Chatting by phone the day before the show, Hamell insists he's not a terribly political guy and is driven to fury and lyrical specificity only by the indignities of the Bush administration. Obama, now, will hopefully free him up to explore more agreeable topics: "If he turns all this around and I don't have to sing about it anymore, then good. I got plenty of other problems." He admits that his job, like The Daily Show's job, is harder now, what with this utterly foreign new atmosphere of excitement and optimism. "Melted cynics" is how he describes folks like, yes, himself: "What I do want to believe, just as the entire world changed on 9/11, so that the next day everyone's going, 'Eh, it's gonna be real different,' and I'm like, 'It's not gonna be that fuckin' different'—well, how wrong I was. It is different. And so now people are saying, 'It's gonna be different,' and I'm thinking, 'Eh, it's not gonna be that different.' I'm hoping I'm gonna be wrong."

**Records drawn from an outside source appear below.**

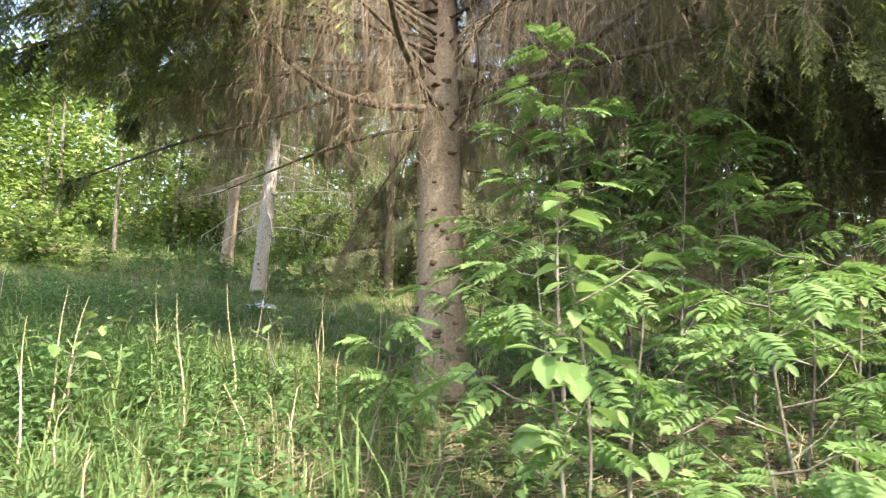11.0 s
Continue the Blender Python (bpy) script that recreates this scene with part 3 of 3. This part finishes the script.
def rowan_sapling(x, y, tall, seed, leaves=26, spread=0.5, lean=(0.0, 0.0), label="young rowan with feathery light green leaves in the undergrowth"):
    rng = np.random.default_rng(seed)
    plant = tagged(new("rowan_sapling"), label, "sapling", "young rowans")
    plant.location = (x, y, float(height(x, y)) - 0.02)
    t = np.linspace(0, 1, 10)
    stem = np.stack([lean[0] * tall * t ** 1.5 + 0.05 * np.sin(4 * t + seed), lean[1] * tall * t ** 1.5 + 0.05 * np.cos(3 * t + seed) - 0.05, tall * t], 1)
    so = Soup()
    so.add(*tubes(stem[None], (0.011 * (1.1 - t) * (0.6 + tall / 3))[None], 6))
    me = so.mesh("sapling_stem", [BARK_ROWAN], True)
    child("stem", me, plant)
    shoots = max(2, int(leaves / 6))
    n = 0
    tw = Soup()
    for k in range(shoots):
        u = 0.16 + 0.82 * (k + rng.uniform(0, 0.6)) / shoots
        b = np.array([np.interp(u, t, stem[:, i]) for i in range(3)])
        a = k * 2.4 + rng.uniform(-0.4, 0.4)
        reach = spread * (1.1 - u) * rng.uniform(0.7, 1.2) + 0.08
        end = b + np.array([math.cos(a) * reach, math.sin(a) * reach, reach * 0.45])
        mid = (b + end) / 2 - UP * 0.02
        tw.add(*tubes(np.array([[b, mid, end]]), np.array([[0.005, 0.004, 0.002]]), 4))
        for j in range(max(3, leaves // shoots)):
            w = 0.45 + 0.55 * (j + 0.5) / max(3, leaves // shoots)
            p = b * (1 - w) + end * w
            ang = a + (1 if j % 2 else -1) * rng.uniform(0.3, 1.25)
            m = Matrix.Translation(p) @ Matrix.Rotation(ang, 4, "Z") @ Matrix.Rotation(rng.uniform(-0.05, 0.75), 4, "Y") @ Matrix.Rotation(rng.uniform(-0.6, 0.6), 4, "X") @ Matrix.Scale(rng.uniform(0.7, 1.15), 4)
            child("leaf", PINNATE[n % 3], plant, m)
            n += 1
    tagged(child("twig_spray", tw.mesh("sapling_twigs", [BARK_ROWAN], True), plant), kind="stuff")
    return plant


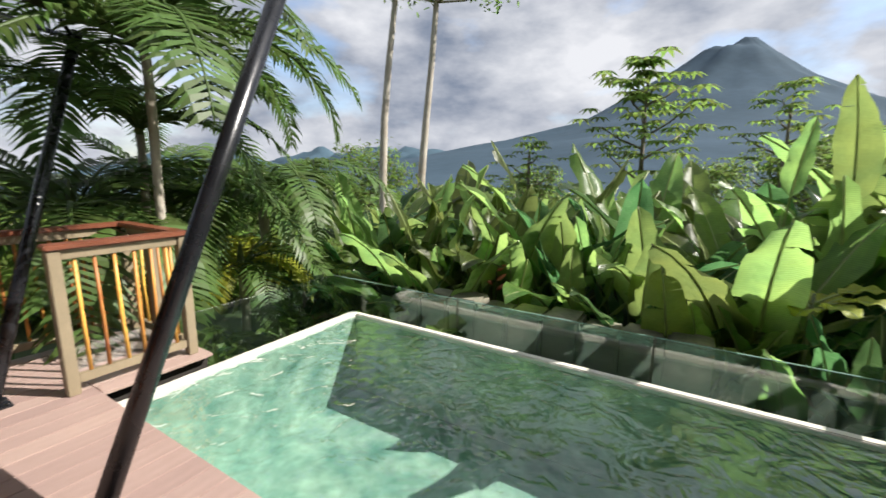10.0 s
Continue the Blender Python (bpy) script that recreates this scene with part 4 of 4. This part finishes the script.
LEAVES = [to_mesh("leaf", paddle_leaf(s, L, W, dr, pt, tn), [M_LEAF, M_RIB]) for s, L, W, dr, pt, tn in (
    (1, 1.15, 0.36, 0.5, 0.7, 0.12), (2, 1.3, 0.40, 0.9, 0.7, 0.25), (3, 1.0, 0.32, 0.3, 0.8, 0.05), (4, 1.2, 0.38, 1.5, 0.6, 0.5),
    (5, 1.4, 0.42, 0.7, 0.6, 0.35), (6, 1.1, 0.36, 1.9, 0.5, 0.4))]
DARK_LEAVES = [to_mesh("leaf", paddle_leaf(s + 20, L, W, dr, pt, tn), [M_LEAF_DARK, M_RIB]) for s, L, W, dr, pt, tn in (
    (1, 1.2, 0.30, 0.4, 0.5, 0.05), (2, 1.3, 0.34, 0.9, 0.5, 0.2), (3, 1.05, 0.32, 1.5, 0.5, 0.3), (4, 1.25, 0.36, 0.6, 0.4, 0.15))]
DRY_LEAF = to_mesh("leaf", paddle_leaf(50, 1.0, 0.25, 2.6, 0.3, 0.6), [M_DRY, M_DRY])
YELLOW_LEAF = to_mesh("leaf", paddle_leaf(51, 0.55, 0.30, 1.0, 0.3, 0.1), [M_YELLOW, M_RIB])


def banana_plant(x, y, z, height, count, seed, dark=0.4, spread=15, label="lush broad-leaved banana plant with upright paddle leaves"):
    r = random.Random(seed)
    t = thing("banana_plant", label, "plant", (x, y, z), r.uniform(0, 360), "planting round the deck")
    s0 = height / 1.95
    part("stem", tube([(0, 0, -0.1), (0.02, 0.01, 0.35 * height)], [0.06, 0.035], 7), M_STEM, t)
    for k in range(count):
        pool_of = DARK_LEAVES if r.random() < dark else LEAVES
        me = pool_of[r.randrange(len(pool_of))]
        if r.random() < 0.05:
            me = DRY_LEAF
        lf = new("leaf", me)
        lf.parent = t
        s = s0 * r.uniform(0.62, 1.0)
        lf.matrix_basis = pose(r.uniform(-0.15, 0.15), r.uniform(-0.15, 0.15), 0.0, -r.uniform(0, spread), r.uniform(-6, 6), 360 * k / count + r.uniform(-25, 25)) @ Matrix.Diagonal((s * r.uniform(0.75, 1.12), s, s, 1))
    return t


# the hedge behind the pool, three deep
k = 0
for row, (y0, h0, step) in enumerate(((7.15, 2.5, 0.52), (7.9, 3.65, 0.6), (8.9, 4.15, 0.75), (10.4, 4.3, 1.0))):
    x = -4.3 - 0.3 * row
    while x < 4.9 + 0.9 * row:
        k += 1
        h = h0 * rng.uniform(0.78, 1.08)
        if x < -2.6:
            h *= 0.95
        banana_plant(x + rng.uniform(-0.2, 0.2), y0 + (0.55 if x > 2.0 and row < 2 else 0.0) + rng.uniform(-0.2, 0.3), -1.3 - 0.05 * row, h + 0.2, 11 if row < 2 else 9, 100 + k, 0.5 if row == 0 else 0.3)
        x += step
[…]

For now, at least, the mere fact of President-elect Obama has very little effect on Hamell's act, other than inspiring some jocular banter about Parliament Funkadelic and anal sex, the latter topic I will not elucidate further on the off-chance that discussing the Obamas in this way is now somehow illegal. "I think there's gonna be a much larger manifestation later on down the road of how positive I feel," Ed tells me, which is even more terrifying. But maybe the true benefit of this momentous event for all the seething/cynical/etc. artists out there is how it allows everyone to fixate on other things, instead of raging against the machine all the goddamn time. With the political much improved, we are free now to spend more time on the personal. Which Hamell, in particular, is somewhat shockingly good at. Just as his voice is a dizzying panoply of snarls, sneers, and adenoidal squeaks, his songs flaunt a staggering emotional range, from childish crudity to devastating honesty. This is best exemplified by two songs he played back-to-back Saturday night, with no jokes in between: "Pussy" and "Father's Advice."